Americans will stop believing “drunken college students over police officers” when police officers stop destroying evidence, lying about what happened, and exonerating themselves of any wrongdoing after leaving a trail of dead bodies behind them. Someone needs to explain to little Chrissy Chatterfield that “protecting and serving” does not involve murdering men who happen to be lightly intoxicated behind the wheel of a car. Or legally carrying while shopping at CostCo. Or sitting at home minding their own business with a door left open to provide a breeze on a hot summer evening. There are no shortage of unjustifiable police murders for which none of the responsible cops were even prosecuted.

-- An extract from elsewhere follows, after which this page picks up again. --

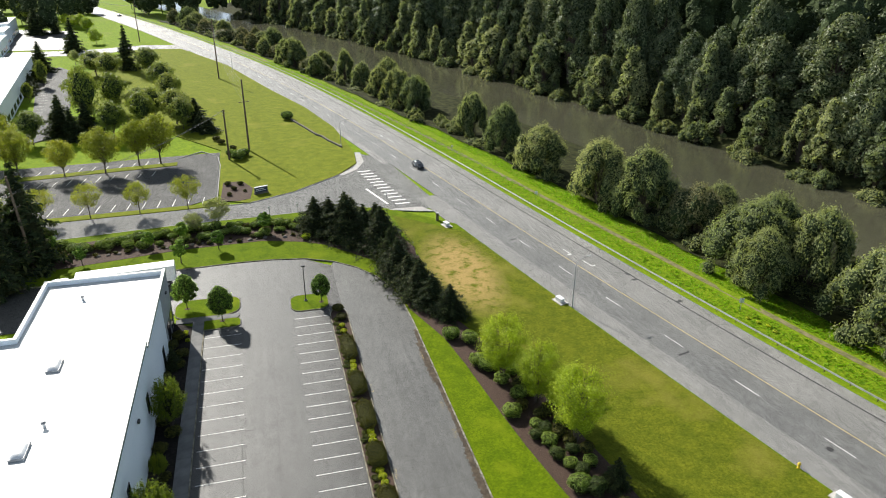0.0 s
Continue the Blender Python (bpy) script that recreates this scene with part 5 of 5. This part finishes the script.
for i in range(78):
    y = 48 + i * 6.8
    dd = 91.5 + abs(rng.gauss(0, 3.5))
    k = rng.choice((0.45, 0.6, 0.8, 0.95, 1.1, 1.25))
    again(rng.choice((alder, alder_b)), *along(y + rng.uniform(-3, 3), -dd), bank(dd) - 0.2, rng.uniform(0, 360), k * rng.uniform(0.9, 1.1), k * rng.uniform(0.8, 1.25), group="far bank trees")
for i in range(62):
    y = 46 + i * 8.4
    dd = 106 + rng.uniform(-6, 7)
    again(rng.choice((cotton, cotton_b)), *along(y + rng.uniform(-4, 4), -dd), bank(dd) - 0.2, rng.uniform(0, 360), rng.uniform(0.75, 1.25), rng.uniform(0.75, 1.25), group="far bank trees")


def wood(name, label, spots, mat, seed, per=1200, leaf=0.66):
    """A far wood: many crowns and trunks in one mesh."""
    rg = np.random.default_rng(seed)
    bm, one = bmesh.new(), bmesh.new()
    bmesh.ops.create_icosphere(one, subdivisions=2, radius=1)
    ball = [np.array(v.co) for v in one.verts]
    faces = [[v.index for v in f.verts] for f in one.faces]
    one.free()
    C, W, S = [], [], []
    for x, y, z, h, r in spots:
        tube(bm, [(x, y, z - 0.5), (x, y, z + h * 0.8)], [0.35, 0.08], 4)
        nb = 20
        u = ball_points(rg, nb) * rg.uniform(0.3, 0.85, (nb, 1))
        u[:, :2] *= (1 - 0.35 * np.maximum(u[:, 2:], 0) ** 2)
        b = u * [r, r, h * 0.46] + [x, y, z + h * 0.54]
        k = per // nb
        d = ball_points(rg, nb * k) + np.repeat(u, k, 0) * 0.6 + [0, 0, 0.25]
        d /= np.linalg.norm(d, axis=1)[:, None]
        # solid balls in each crown whose dark colour stands for its inner shade
        for p in b:
            w = [r * 0.36, r * 0.36, r * 0.52] * rg.uniform(0.7, 1.3, (len(ball), 1))
            vs = [bm.verts.new(v) for v in p + np.array(ball) * w]
            for f in faces:
                bm.faces.new([vs[j] for j in f])
        C.append(np.repeat(b, k, 0) + d * [r * 0.4, r * 0.4, r * 0.58] * rg.uniform(0.75, 1.15, (nb * k, 1)))
        W.append(d * 0.6 + [0, 0, 0.75])
        S.append(rg.uniform(0.6, 1.2, nb * k) * leaf)
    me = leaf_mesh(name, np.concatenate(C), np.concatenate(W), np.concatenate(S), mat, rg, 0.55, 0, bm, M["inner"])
    return tagged(part(name, me, None), label, "wood", "", "stuff")


spots = []
for d0 in (122, 138, 158, 182, 212, 250):
    for i in range(38):
        y = 40 + i * 15 + rng.uniform(-6, 6)
        dd = d0 + rng.uniform(-6, 6)
        x, yy = along(y, -dd)
        spots.append((x, yy, bank(dd), rng.uniform(39, 51), rng.uniform(7, 10.5)))
wood("far_wood", "dense dark broadleaf wood beyond the river", spots, M["leaf_forest"], 51)
spots = []
for i in range(70):
    y = 560 + rng.uniform(0, 320)
    x, yy = along(y, rng.choice((-1, 1)) * rng.uniform(40, 200) if y > 640 else -rng.uniform(12, 110))
    spots.append((x, yy, 0, rng.uniform(22, 36), rng.uniform(6, 10)))
for i in range(60):
    spots.append((rng.uniform(-330, -120), rng.uniform(420, 640), 0, rng.uniform(16, 30), rng.uniform(6, 9)))
wood("distant_wood", "hazy line of trees beyond the road's end", spots, M["leaf_forest"], 52, 420, 1.1)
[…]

What passes for her logic is darkly hilarious; it’s good for the police to kill a man in order to prevent the highly unlikely possibility that he might kill someone else in an accident. By this reckoning, police snipers should be stationed outside every bar and nightclub parking lot in America, picking off anyone who looks like they might have had more than two drinks. And more importantly, the police had absolutely no idea that the guy was drunk. They didn’t shoot him because he had a BAC of 0.13, which despite the absurd legal limits is barely into the range that is even detectable without testing, they shot him because he didn’t follow their confusing and imprecise orders. (At his body weight, D.J. Henry had probably had all of 5 drinks that evening.) Randy Moss would be dead if the Minneapolis police were similarly inclined to homicide.

Take note of the scare quotes around “eyewitneses”. Does little Miss Chatterfield not believe that these people were there on the scene? Does she have any reason to doubt their eyewitness testimony, which just happens to be the primary foundation of every legal system dating back to the Old Testament? Of course not, she’s just a clueless, conservative cop-lover who believes that providing a psychopath with a blue uniform and a gun magically transforms him into a heroic and faultless doer of good.

Miss Chatterfield may be on the cops’ side, but what she is too young and foolish to understand is that they are most certainly not on her side. Since her interactions with the police are probably limited to Norman Rockwell paintings and crying to get out of the occasional speeding ticket, she has no idea of the extent to which the police departments of America have been militarized, corrupted by drug war money, and populated by criminals. This asinine article is exhibit A in the mindless conservative support for the police that must come to an end in order to restore legitimacy to what is presently little more than a lawless government badge gang.

UPDATE: I missed the fact that WND’s cheerleader for the police state didn’t even manage to get the right state, let alone city, in her rush to defend a police shooting. D.J. Henry was shot and killed in Thornwood, New York by the Pleasantville police. The case, exactly or otherwise, had no connection with Boston.

UPDATE II: Well, I suppose this would be one effective means of addressing police brutality: “The entire police force of a small town in northern Mexico resigned after gunmen attacked their recently-opened headquarters with grenades and assault rifles, local news agencies reported quoting the town’s Mayor on Wednesday.”

I suppose it’s not so fun to wave your badge and your gun when the people start shooting back.